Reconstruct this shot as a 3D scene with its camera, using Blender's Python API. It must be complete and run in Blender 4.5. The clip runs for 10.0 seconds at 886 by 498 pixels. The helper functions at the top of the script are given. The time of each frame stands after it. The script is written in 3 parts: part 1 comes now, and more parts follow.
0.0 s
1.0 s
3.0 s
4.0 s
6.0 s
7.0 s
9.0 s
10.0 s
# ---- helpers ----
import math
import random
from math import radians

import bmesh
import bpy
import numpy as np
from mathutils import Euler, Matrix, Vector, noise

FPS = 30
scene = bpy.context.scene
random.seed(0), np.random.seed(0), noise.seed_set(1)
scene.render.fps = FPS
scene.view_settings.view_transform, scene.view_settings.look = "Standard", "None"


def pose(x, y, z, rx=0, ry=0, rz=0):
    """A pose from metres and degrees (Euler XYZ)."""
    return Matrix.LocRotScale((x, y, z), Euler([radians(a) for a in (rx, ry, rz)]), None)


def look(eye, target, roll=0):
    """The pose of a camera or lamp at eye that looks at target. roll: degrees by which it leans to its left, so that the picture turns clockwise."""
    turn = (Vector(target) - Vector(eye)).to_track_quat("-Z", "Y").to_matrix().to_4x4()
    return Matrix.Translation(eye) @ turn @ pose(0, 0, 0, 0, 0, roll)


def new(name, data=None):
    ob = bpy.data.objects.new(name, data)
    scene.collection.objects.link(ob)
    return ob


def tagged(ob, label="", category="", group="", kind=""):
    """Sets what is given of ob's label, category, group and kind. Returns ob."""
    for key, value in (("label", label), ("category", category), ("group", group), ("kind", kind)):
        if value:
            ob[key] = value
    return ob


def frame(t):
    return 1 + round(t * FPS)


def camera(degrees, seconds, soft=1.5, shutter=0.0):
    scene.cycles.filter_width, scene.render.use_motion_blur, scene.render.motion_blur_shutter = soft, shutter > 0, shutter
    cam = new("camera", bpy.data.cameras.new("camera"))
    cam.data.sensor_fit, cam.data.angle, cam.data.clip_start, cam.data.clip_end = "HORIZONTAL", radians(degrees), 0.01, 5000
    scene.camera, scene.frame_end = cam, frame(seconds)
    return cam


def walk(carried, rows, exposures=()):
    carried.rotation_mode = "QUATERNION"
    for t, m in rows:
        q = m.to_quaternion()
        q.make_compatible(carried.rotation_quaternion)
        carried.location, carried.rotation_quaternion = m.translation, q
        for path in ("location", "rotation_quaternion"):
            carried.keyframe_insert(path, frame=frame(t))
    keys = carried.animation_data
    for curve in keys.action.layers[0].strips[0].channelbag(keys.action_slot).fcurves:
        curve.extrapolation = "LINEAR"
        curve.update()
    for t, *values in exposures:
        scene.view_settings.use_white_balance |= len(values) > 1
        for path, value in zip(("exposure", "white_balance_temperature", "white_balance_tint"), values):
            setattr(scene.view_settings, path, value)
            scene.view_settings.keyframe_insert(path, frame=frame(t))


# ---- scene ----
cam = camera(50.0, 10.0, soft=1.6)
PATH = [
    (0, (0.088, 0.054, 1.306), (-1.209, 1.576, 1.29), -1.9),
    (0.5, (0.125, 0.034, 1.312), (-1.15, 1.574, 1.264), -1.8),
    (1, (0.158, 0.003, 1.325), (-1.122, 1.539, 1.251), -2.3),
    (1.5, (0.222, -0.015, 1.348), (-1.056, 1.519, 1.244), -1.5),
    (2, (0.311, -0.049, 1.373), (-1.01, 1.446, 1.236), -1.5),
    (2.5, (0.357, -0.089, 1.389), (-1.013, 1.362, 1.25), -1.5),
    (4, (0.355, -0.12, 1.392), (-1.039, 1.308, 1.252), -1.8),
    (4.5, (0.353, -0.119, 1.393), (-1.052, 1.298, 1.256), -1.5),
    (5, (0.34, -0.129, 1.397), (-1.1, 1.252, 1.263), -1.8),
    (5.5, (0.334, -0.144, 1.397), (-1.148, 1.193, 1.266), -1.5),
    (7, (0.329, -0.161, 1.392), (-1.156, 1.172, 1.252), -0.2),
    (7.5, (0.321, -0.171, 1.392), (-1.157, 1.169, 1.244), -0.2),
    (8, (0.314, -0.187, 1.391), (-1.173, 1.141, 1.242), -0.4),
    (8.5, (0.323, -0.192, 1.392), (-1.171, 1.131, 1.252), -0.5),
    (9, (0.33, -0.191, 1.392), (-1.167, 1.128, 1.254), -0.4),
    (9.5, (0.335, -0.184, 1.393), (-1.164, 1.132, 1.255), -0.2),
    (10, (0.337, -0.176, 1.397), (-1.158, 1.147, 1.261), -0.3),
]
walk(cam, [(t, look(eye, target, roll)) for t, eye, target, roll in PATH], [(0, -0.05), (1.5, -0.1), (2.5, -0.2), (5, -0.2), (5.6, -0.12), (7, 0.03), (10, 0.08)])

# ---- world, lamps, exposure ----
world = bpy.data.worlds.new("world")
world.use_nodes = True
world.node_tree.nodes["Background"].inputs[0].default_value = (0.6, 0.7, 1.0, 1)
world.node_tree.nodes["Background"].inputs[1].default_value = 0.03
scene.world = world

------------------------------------

What you have to do: Tally up the lines in the preceding listing that contain the string "label". Respond with the number and nothing else.

Task answer: 3